## Your objective
Extract every line that contains the word "finishes".

## Exercise material
-=-=-

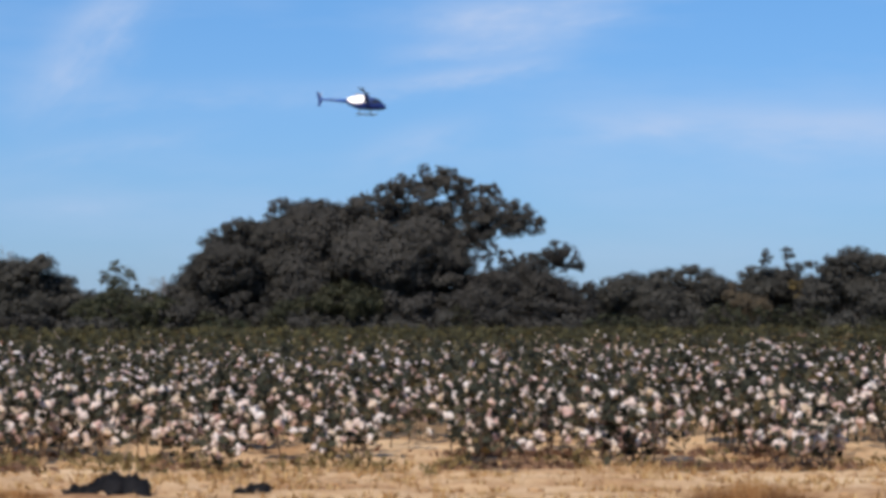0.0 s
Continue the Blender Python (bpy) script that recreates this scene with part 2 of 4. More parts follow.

-=-=-

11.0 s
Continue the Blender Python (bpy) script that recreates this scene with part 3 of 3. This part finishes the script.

-=-=-

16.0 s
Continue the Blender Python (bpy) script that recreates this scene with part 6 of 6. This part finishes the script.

-=-=-

## Exercise result
Continue the Blender Python (bpy) script that recreates this scene with part 3 of 3. This part finishes the script.
Continue the Blender Python (bpy) script that recreates this scene with part 6 of 6. This part finishes the script.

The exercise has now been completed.